Here's a contentious proposal which I haven't found a citation for, yet (give me time, I'm sure it's out there somewhere...):
- The real overarching debate, in the philosophy of mathematics, is not between realism and non-realism, but between ante rem and in re realism.
The one is usually known as "Platonic," the other "Aristotelian." But the point is that appeals to intuitions, fictions, modal dimensions, a priori games/symbolism, etc. are not only mostly interchangeable, in practice, with each other, but they are not even legitimately describable as "non-real," ultimately. For if we really intuit that or really narrate that or really play the game such that, or whatever, then there are intuitions, narrations, games, and the like. But they are in re things, not floating in some other world. At "worst," in the awesome light of multiversal standpoints, we can say that it is some confluence of abstract free will and pure conceptions of things that is at play here, but we still need not absolutely have our will occupying a place in another world, do we?
Still, we would like to know whether it is merely "conventional" or more like "naturally isomorphic," that 0 = 1 and negation are related as they are. Realism isn't just about "things," but about objectivity, at least to a decent extent. General murkiness aside, let's say that even if the exact details of this case are "conventional," they reflect a natural "theme" of using two different items flagging an equation sign as a primitive sentential representation of falsity. Like, 0 = 1 itself is the first false non-negative sentence possible in basic arithmetic (the first negative one would be 0 ≠ 0, I suppose).

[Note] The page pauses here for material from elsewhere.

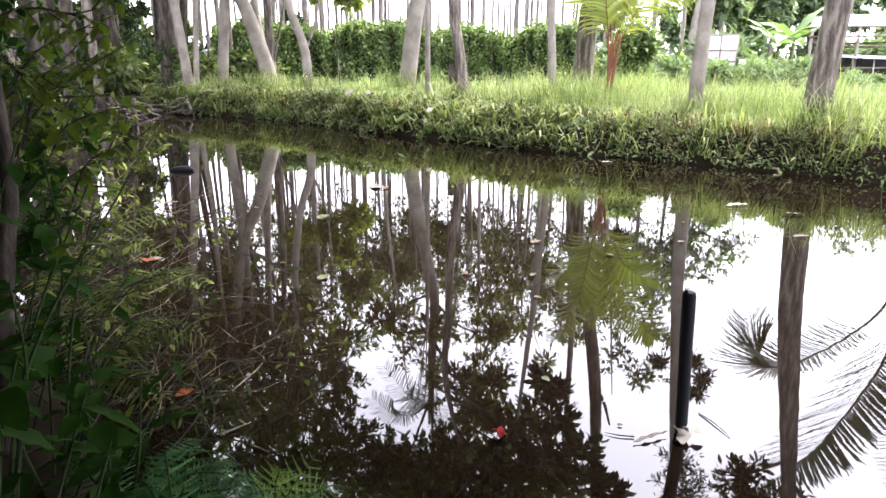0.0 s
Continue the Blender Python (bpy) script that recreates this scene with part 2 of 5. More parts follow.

Then that's the next layer of the dialectic: granting that either way, some sort of realism is at hand, here, are more particular cases of this phenomenon trivial or not? For it is often a sign of a theory's maturity, that it is able to pass beyond fretting over whether it is a false or a true theory, to trying to evolve into a non-trivial notion of the way things are. But so 0 = 1 is a "trivially" false sentence; or, it's a "base case" of falsity (in base-case arithmetic, or arithmetic-as-a-base-case itself!). So it might support a trivial realism, but not a very substantive one, here. (Unless, of course, triviality is turned upon itself, as a matter of inquiry: for then it is not necessarily externally trivial that it is internally trivial that 0 = 1 has a "realistic" significance.)